## Data lines

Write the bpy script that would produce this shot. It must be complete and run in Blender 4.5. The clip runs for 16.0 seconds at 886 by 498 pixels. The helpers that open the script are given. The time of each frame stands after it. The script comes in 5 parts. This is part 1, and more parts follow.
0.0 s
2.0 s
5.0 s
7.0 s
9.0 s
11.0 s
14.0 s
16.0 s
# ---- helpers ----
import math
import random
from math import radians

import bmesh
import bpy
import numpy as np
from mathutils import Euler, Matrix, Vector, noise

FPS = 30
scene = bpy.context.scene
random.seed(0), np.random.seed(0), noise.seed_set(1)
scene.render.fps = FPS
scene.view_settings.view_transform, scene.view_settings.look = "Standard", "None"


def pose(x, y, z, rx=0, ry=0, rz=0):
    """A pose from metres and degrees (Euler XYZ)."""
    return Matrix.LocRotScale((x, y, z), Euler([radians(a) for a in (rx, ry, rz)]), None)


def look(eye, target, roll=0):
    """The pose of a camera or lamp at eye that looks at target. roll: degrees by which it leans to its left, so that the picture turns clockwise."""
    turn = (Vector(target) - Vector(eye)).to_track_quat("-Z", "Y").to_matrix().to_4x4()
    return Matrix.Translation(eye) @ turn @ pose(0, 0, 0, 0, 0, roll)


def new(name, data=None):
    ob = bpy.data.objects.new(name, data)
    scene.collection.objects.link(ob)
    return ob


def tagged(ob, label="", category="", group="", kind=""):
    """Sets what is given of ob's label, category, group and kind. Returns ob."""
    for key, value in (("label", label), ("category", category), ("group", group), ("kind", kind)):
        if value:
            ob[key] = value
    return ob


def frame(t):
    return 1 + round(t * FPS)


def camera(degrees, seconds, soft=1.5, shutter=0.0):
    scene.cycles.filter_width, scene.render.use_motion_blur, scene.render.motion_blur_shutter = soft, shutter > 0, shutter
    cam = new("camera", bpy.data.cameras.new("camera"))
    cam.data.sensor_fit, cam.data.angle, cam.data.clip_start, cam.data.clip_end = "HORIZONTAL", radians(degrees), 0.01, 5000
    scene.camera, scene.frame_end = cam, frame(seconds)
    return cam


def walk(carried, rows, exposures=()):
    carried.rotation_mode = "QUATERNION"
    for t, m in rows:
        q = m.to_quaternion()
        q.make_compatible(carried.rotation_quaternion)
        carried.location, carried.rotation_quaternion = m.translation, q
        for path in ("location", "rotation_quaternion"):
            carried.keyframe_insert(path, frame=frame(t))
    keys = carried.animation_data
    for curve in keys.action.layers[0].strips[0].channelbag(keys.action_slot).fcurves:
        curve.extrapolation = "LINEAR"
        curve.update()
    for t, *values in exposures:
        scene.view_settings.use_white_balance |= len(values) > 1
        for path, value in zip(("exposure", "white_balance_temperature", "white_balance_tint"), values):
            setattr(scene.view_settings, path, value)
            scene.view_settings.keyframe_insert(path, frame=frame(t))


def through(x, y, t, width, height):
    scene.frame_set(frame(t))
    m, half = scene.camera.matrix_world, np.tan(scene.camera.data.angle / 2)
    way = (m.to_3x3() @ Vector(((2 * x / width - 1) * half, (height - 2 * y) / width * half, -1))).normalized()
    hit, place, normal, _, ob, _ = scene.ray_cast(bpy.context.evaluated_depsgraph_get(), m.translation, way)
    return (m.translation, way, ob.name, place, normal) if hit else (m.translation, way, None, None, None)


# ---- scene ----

## Written problem
Your task is to quote the lines above, beginning with the first and ending with the one that holds "pose from metres".

## Exercise output
Write the bpy script that would produce this shot. It must be complete and run in Blender 4.5. The clip runs for 16.0 seconds at 886 by 498 pixels. The helpers that open the script are given. The time of each frame stands after it. The script comes in 5 parts. This is part 1, and more parts follow.
0.0 s
2.0 s
5.0 s
7.0 s
9.0 s
11.0 s
14.0 s
16.0 s
# ---- helpers ----
import math
import random
from math import radians

import bmesh
import bpy
import numpy as np
from mathutils import Euler, Matrix, Vector, noise

FPS = 30
scene = bpy.context.scene
random.seed(0), np.random.seed(0), noise.seed_set(1)
scene.render.fps = FPS
scene.view_settings.view_transform, scene.view_settings.look = "Standard", "None"


def pose(x, y, z, rx=0, ry=0, rz=0):
    """A pose from metres and degrees (Euler XYZ)."""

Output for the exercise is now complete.